Madrid.-La crisis del proceso soberanista catalán es, una vez acabada la tragedia de ETA, el mayor problema que tiene planteado de lejos España o, mejor dicho, el Estado de las autonomías surgido de la transición tras la dictadura franquista. Con una particularidad curiosa; los dos principales contendientes, los grupos a los que cabría llamar “independentista” y “unionista”, reclaman el respeto a la democracia y el uso del diálogo cómo fórmulas para resolver el conflicto.

Ni que decir tiene que, aun coincidiendo en los términos, la postura de unos y otros queda muy alejada respecto a su contenido. Democracia es, para los independentistas, el conceder a Cataluña el derecho a votar en referéndum su escisión. Para los unionistas, por el contrario, no hay democracia posible fuera de las leyes. Esas dos formas contrapuestas de entender los usos democráticos se enfrentan por completo cuando los independentistas defienden la tesis de una legitimidad democrática del derecho al voto frente a la legalidad formal que lo impide, salvo en los términos que establece la Constitución española.

Ante tal interpretación cabe sostener una verdad incuestionable: en una democracia no existe legitimidad alguna al margen de la legalidad. Pero incluso esa postura, tan evidente, sería defendible desde el grupo independentista invocando la ley de secesión aprobada hace poco por el Parlament catalán. Con lo que el conflicto se traslada a la diferente consideración de la legalidad de dicha ley una vez suspendida cautelarmente por el Tribunal Constitucional de España.

cartas desde Europa

Como es obvio que ni la democracia ni la ley son instrumentos en cuyo uso coincidan los dos grupos enfrentados, ¿cómo se resuelve el problema? Hay una forma ya ensayada en tiempos de la Segunda República Española: la declaración unilateral de independencia utilizada entonces por la Generalitat, y que se sabe cómo acabó, con la intervención de las armas. Debe ser con ese antecedente en la memoria que ambos grupos reclaman ahora diálogo. Pero de nuevo el significado de la palabra difiere.

Poco diálogo puede haber si una parte pone como condición esencial que el referéndum se realice, y el otro que se desconvoque. ¿Qué diálogo, salvo el de besugos, puede darse en esas circunstancias?

Parece claro que ninguno de los dos grupos cederá antes del 1º de octubre, con lo que habrá entonces un referéndum cojo por falta de garantías, sospechoso incluso para algunos de los catalanes partidarios de ir a votar. Cada grupo interpretará los resultados de forma diametralmente opuesta. Y entraremos entonces en el verdadero núcleo del problema, que es el de lo que sucederá a partir del 2 de octubre.
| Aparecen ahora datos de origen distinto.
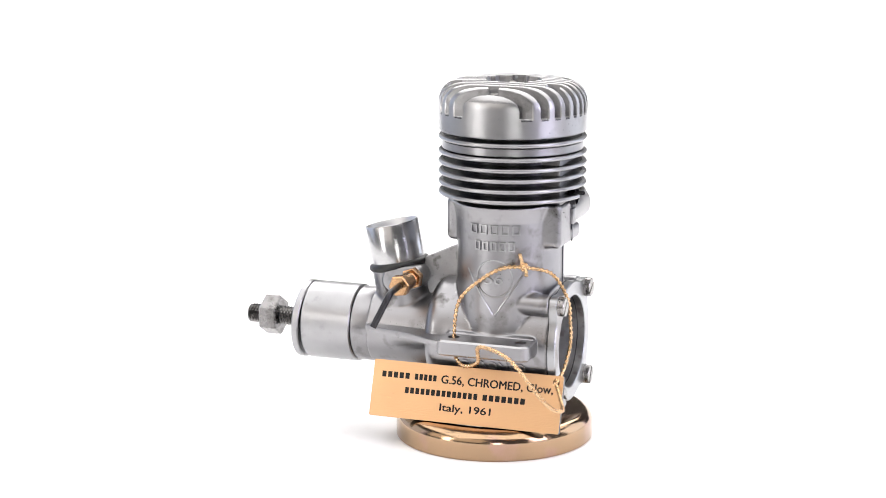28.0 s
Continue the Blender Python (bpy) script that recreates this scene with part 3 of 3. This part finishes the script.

Por más que la ley ampare al presidente Rajoy, será necesario que tome el toro por los cuernos y plantee un diálogo serio no sobre el referéndum, que será ya agua pasada, sino sobre el papel futuro de Cataluña tanto en el seno del Estado como fuera de él. Pero para que se pueda dar ese diálogo sería preciso que la otra palabra clave, la de democracia, se imponga del todo. Que no vaya a más la violencia.

Que quede al menos un puente, por débil que sea, entre las dos orillas de este río desbordado. Y desde luego que ni la tergiversación de lo que está sucediendo ni las algaradas callejeras contribuirán en lo más mínimo a que ese clavo ardiendo nos sujete a los españoles.